Estopim da onda de protestos que sacudiu o Brasil em 2013, o valor da passagem de ônibus de Porto Alegre voltará à mesa de negociação.
Sem sinal à vista da prometida licitação que poderia reorganizar o sistema de transporte da cidade, o prefeito José Fortunati enfrentará um novo dilema nas próximas semanas: atender às reivindicações dos movimentos sociais que defendem a redução das tarifas do transporte público ou acolher os apelos das empresas, que pressionam pelo reajuste dos valores.
A partir de sexta-feira, começa a ser definido o valor que os rodoviários pedirão para a atualização dos salários, dando a largada para os cálculos da revisão das tarifas na Capital para 2014. As discussões devem avançar pelo menos até fevereiro, tradicional período de reajuste da passagem.
O representantes dos trabalhadores do transporte público antecipa o tom do debate.
- Os caras (empregadores) vêm com esse negócio de que baixaram a tarifa, de que não vai ter reajuste maior do que a inflação. Se eles inventarem de não dar nada, eu vou dizer: sinto muito. O problema é deles, eles é que têm de resolver, ter gordura para manter as empresas deles - declarou o presidente do Sindicato dos Trabalhadores em Empresas de Transportes Coletivos e Seletivos Urbanos de Passageiros da Cidade de Porto Alegre, Julio Pires, o Julio Bala.
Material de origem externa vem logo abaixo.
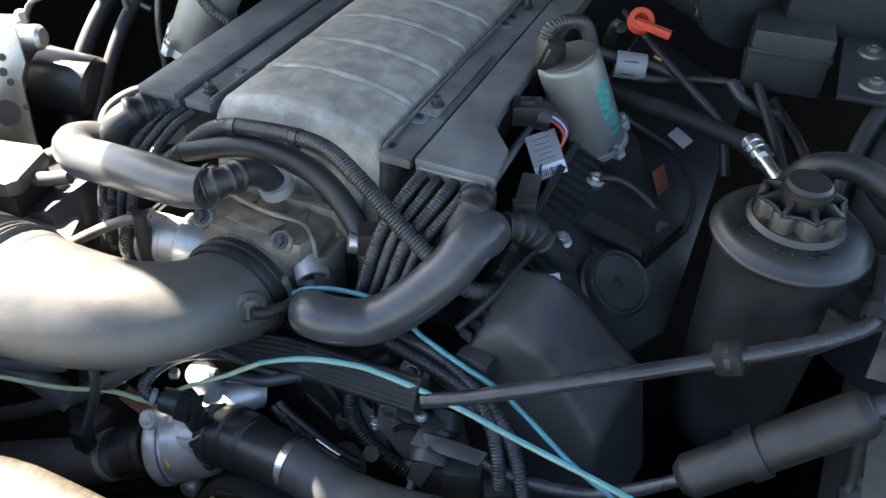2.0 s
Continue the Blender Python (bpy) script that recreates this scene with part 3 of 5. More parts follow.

Será a oportunidade também para as companhias buscarem o equilíbrio financeiro que alegam ter perdido com a redução do preço, ocorrida em 2013. Recapitulando: o Tribunal de Contas do Estado (TCE) determinou que a frota reserva de ônibus não pode ser usada no cálculo da passagem, o que resultou na manutenção do valor de 2012, R$ 2,85, quando já havia ocorrido o reajuste para R$ 3,05.
Em julho, a prefeitura isentou a cobrança de ISSQN das companhias de ônibus, e a tarifa caiu para os atuais R$ 2,80. A Associação dos Transportadores de Passageiros (ATP) garante que a redução afetou as empresas, e elas chegam ao final do ano em uma situação econômico-financeira "bastante difícil", segundo palavras do gerente-executivo da entidade, Luiz Mário Magalhães Sá.
- Estamos mantendo os compromissos mais essenciais para que as operações sejam feitas normalmente. A primeira coisa que as empresas fazem nessa situação é suspender o programa de renovação da frota - afirmou.
A Empresa Pública de Transporte e Circulação (EPTC) confirmou que somente 31 veículos foram substituídos este ano. Em 2011, foram 226. No ano passado, 163. A falta de novos ônibus estaria aprofundando os atrasos gerados pelas obras da Copa. Sem veículos extras para cumprir as viagens alongadas pelos obstáculos no caminho, as tabelas ficaram fadadas ao descumprimento.
Há 10 grandes irregularidades no sistema de ônibus da Capital, concluiu o TCE, em seu relatório - inclusive falta de licitação. Além disso, a planilha usada pela EPTC para definir a formação do preço da passagem, a Geipot, é considerada obsoleta. Ela foi criada pelo governo federal nos anos 70, e seu problema é que todos os custos de operação são cobertos pela tarifa sem explicitação do lucro a ser obtido pelo operador, criticam especialistas. A de Porto Alegre tem 30 anos e foi alterada sucessivamente, na tentativa de modernizá-la ao longo do tempo. A licitação, prometida para 2013, poderia ser uma solução, mas a perspectiva não é favorável.
- É muito difícil sair o edital ainda este ano - avalia o diretor-presidente da EPTC, Vanderlei Cappellari.
Integrante da executiva estadual da Assembleia Nacional dos Estudantes (Anel) e participante dos protestos do Bloco de Luta pelo Transporte Público que tomaram a Capital durante o ano, Matheus Gomes observou que o cenário não está muito diferente daquele de antes da queda da tarifa:
- A qualidade do transporte continua ruim. O transporte não mudou.
O ponto de vista do Tribunal
O relatório do Tribunal de Contas do Estado (TCE) que apontou vários problemas no sistema de transporte público de Porto Alegre este ano mudou o curso da história ao contradizer a fórmula do cálculo da passagem. A frota reserva de ônibus foi retirada da planilha, e o preço da passagem retrocedeu dos R$ 3,05 recém-ajustados em 2013 para os R$ 2,85 do ano anterior.
A expectativa é de que o relatório seja votado em fevereiro de 2014. No caso de aprovação, será mantida a exclusão da frota reserva do cálculo. Mas podem surgir novidades, já que o documento questiona desde a forma com que os aumentos dos insumos são calculados até o lucro das empresas.